Harriet Cooper is 37 years old and a spinster described by others as “too fat”, “not much to look at” and with a “mannish stride”. Her mother has recently died and when we first meet her she is on the way to Cambridgeshire to start a new life in a green, ramshackle bus which sits on her cousin Madga Witheridge’s 250 acre estate. Harriet and Magda grew up together but they are far from friendly - the damp, dark bus seeming more of a snub than a gift, each having what the other wants. Whilst Harriet is preoccupied with setting up her home, looking after her cats and fending off both welcome and unwelcome advances from the men she meets, Magda is sitting on the planning committee at the local council and working on a way to sell the land Harriet’s bus sits on.
To be honest before I started this book I was expecting a happier and cosier story and I thought she would find herself and live happily ever after. But it is not about that. Instead there is a lot of tension created by Harriet’s behaviour, particularly around drinking, men and drinking with men... and her precarious living conditions seem isolating and dangerous especially for a single woman. There are several traumatic messages about World War II and its ongoing effects on the physical and mental health of those who fought, about housing and the effect rebuilding has on environment. I thought more could have been done with the plot as its message was weak and only really came into the story towards the end and did not wholly tie up with Harriet's attitudes, nor her background as a librarian.
This entire review has been hidden because of spoilers.
This was a really engaging little read and I feel it is now setting me on a path of collecting the whole of this British Library Women Writer's series! A great mix of fabulous covers and little known stories!
Harriet is at the heart of this book and we follow her as she's left an old bus by her Aunt Esther. Seemingly looking for a new outlook and lifestyle she moves lock, stock and barrel to take up residence in a field in her old bus and finds herself at the centre of the village gossip. She reconnects with old family and friends and the twists and turns of relationships becomes centre of the story. Being a single women she's used to the prejudice of the time. We also get a glimpse at the concerns of environmental issues set against the needs of a nation recovering from wartimes, a subject very relevant nowadays with the battle between green spaces and homes needed.
Some of the characters aren't very pleasant but that just made it more 'real'! The storyline got a little muddled through the middle for me and I did lose track a bit but all came back on point towards the end and made for a really good read!
Republished by the British Library as part of their Women Writers series, this was the first time I'd read any Elizabeth Berridge. This is the story of Harriet, a woman out of time. Unmarried, scarred by the war and finally freed of the shackles of respectability by the death of her mother, she loads her two, Siamese cats into her car and goes back to the village she grew up in. She has inherited a bus on the edge of a field in her cousin's farm where she intends to live, but when she gets there, things do not go according to plan. At times droll and at others, devastatingly sad, this is a fine novel that explores the fate of unmarried women and the lack of place for them in a world still in thrall to the memory of a war and not willing to move forward into a different future. The fractures in society are highlighted by a growing concern for environmentalism and the demands for housing from a growing post war population. This reminded me a little of the novels of Barbara Pam in a good way.

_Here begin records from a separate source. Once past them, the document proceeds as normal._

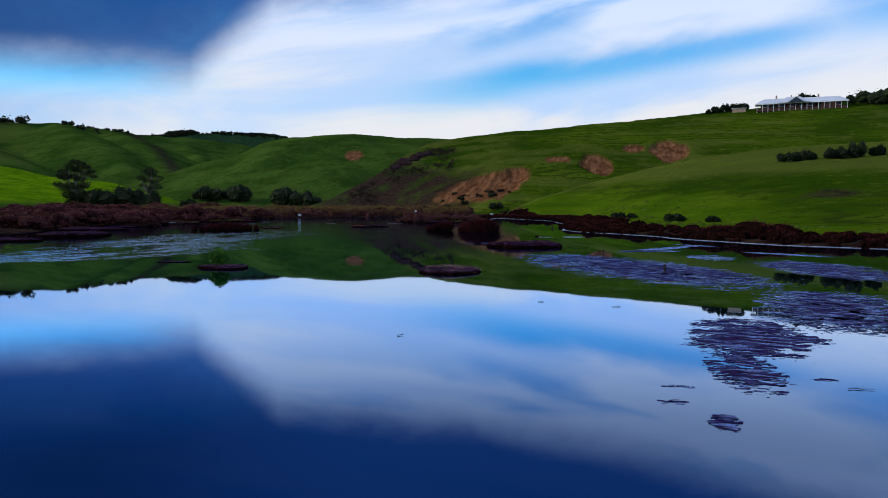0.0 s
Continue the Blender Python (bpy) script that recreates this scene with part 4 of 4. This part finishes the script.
def plant(name, label, category, at, height, heads, seed, mat, count=1500, size=0.5, trunk=0.3, group="", stems=1):
    """A tree or shrub: a tapered trunk with a limb to each head of leaves. heads: x, y, z, rx, ry, rz as parts of the height."""
    rng = np.random.default_rng(seed)
    z = float(land(np.array([at[0]]), np.array([at[1]]))[0]) - 0.15
    root = tagged(new(name), label, category, group)
    root.location = (at[0], at[1], z)
    blobs = [tuple(v * height for v in h) for h in heads]
    fork = 0.32 * height if stems == 1 else 0.06 * height
    limbs = []
    if stems == 1:
        limbs.append(tube([(0, 0, -0.4), (0.01 * height, 0, fork * 0.5), (0.0, 0.01 * height, fork)], [trunk * 1.35, trunk, trunk * 0.85], 9))
    for b in blobs:
        end = np.array(b[:3]) + (0, 0, b[5] * 0.3)
        base = np.array((0, 0, fork * rng.uniform(0.8, 1.0))) if stems == 1 else np.array((b[0] * 0.4, b[1] * 0.4, -0.2))
        mid = (base + end) / 2 + rng.normal(0, 0.03 * height, 3)
        limbs.append(tube([base, mid, end], [trunk * 0.6, trunk * 0.4, trunk * 0.12], 6))
        for _ in range(3):
            tip = np.array(b[:3]) + rng.normal(0, 0.55, 3) * b[3:6]
            limbs.append(tube([mid, (mid + tip) / 2 + rng.normal(0, 0.02 * height, 3), tip], [trunk * 0.28, trunk * 0.18, trunk * 0.05], 5))
    part_arrays("trunk", *joined(limbs), BARK, root, smooth=True)
    crown = [leaves(rng, blobs, count, size)]
    if stems > 1 and height > 0.5:
        crown += [lump(rng, b, 0.8) for b in blobs]
    part_arrays("crown", *joined(crown), mat, root)
    return root


def bush_heads(rng, count, wide, tall):
    out = []
    for k in range(count):
        x, y = rng.normal(0, 0.45 * wide), rng.normal(0, 0.3 * wide)
        s = rng.uniform(0.5, 0.9)
        out.append((x, y, tall * s * 0.55, wide * rng.uniform(0.3, 0.5), wide * rng.uniform(0.3, 0.5), tall * s * 0.5))
    return out


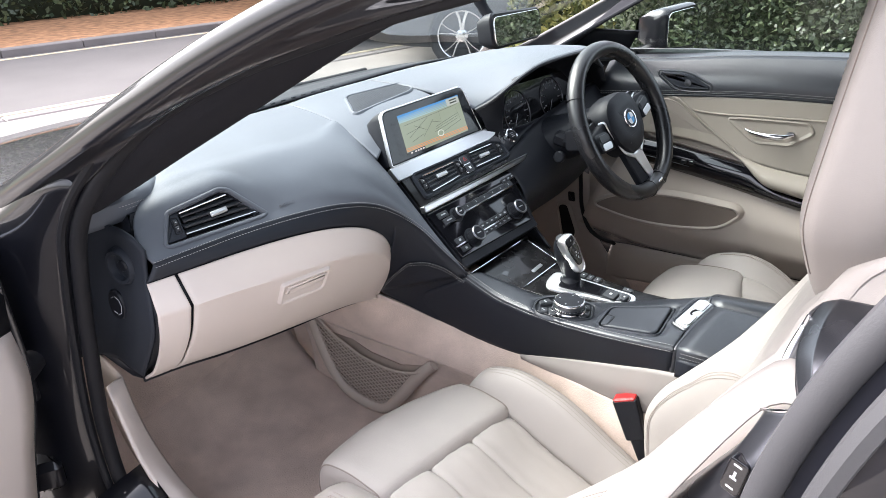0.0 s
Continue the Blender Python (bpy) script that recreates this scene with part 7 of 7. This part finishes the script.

I went into this expecting to enjoy it in a casual sort of way, and ended up adoring it. Everything about the setting and atmosphere—the autumnal Cambridgeshire fields of its setting, the broken-down green bus which our protagonist Harriet inherits from her eccentric aunt, the Siamese cats she brings with her, her large body and unaccommodating personality allied with a practical kindness and an obvious sexiness (since two local men are immediately interested)—hit the mark for me. It’s an idiosyncratic book about, amongst other things, the fierce devotion to land, and the search for a place to call home, two subjects that are very close to my heart. Berridge also incorporates the scars of the Second World War through the enigmatic (and now dead) Scrubbs Malone, with whom both Harriet and her cousin Magda became entangled as teenagers, and whose experiences in a prison camp with Magda’s now-husband Gregg have haunted both men for two decades. It seemed an unusual choice for a novel written in the late ’60s to make, but one that, to me, reflects what must have been a common experience among families. This might well make my Best of 2023 list.
There were parts which seemed unnecessary to me and to be more confusing than adding to the story. For me it felt like this is a preamble to a novel... Just the start of the real story. But in that case it should have been shorter, more to the point. I think it could be a good starting point into an adventurous story....
Most of the time it was an easy read, but some vocabulary showed that it's written 50+ years ago which made it a bit tough to read for me as I not a native. Never came across e.g. spinny before.
It's good to read books published years or decades ago, to get a different perspective on the past. I can't say that I enjoyed the book a lot, but I don't regret spending time with it.
Chatting to a friend after I had read this book and she perfectly encapsulated what I thought of Harriet, she is a passenger in her own story. While she is looking for something different she just seems to go along with everything that comes her way including the affair with Greg up until the end where I hope she is taking her future into her own hands. I think the author did a good job of portraying the complexity of characters, familial connections, and their reasons for making choices as they do. This book is well written and has a satisfying ending. This wouldn’t be a book that I would reread.
This entire review has been hidden because of spoilers.
This is ok as a novel, I did like the descriptions of the countryside vs town but at the same time there wasn’t much of a story. It all got a bit bogged down what with countryside matters vs people living off the land vs affairs vs petty jealousies from childhood. It just didn’t really go anywhere and it got a bit too poetical. It’s not bad but I wouldn’t think about it much either.
A 3.5 really but it didn’t feel right giving it a 4. Readable, a story well unfolded, with quite a few nice touches and quirks, but at the end of the day it did little for me.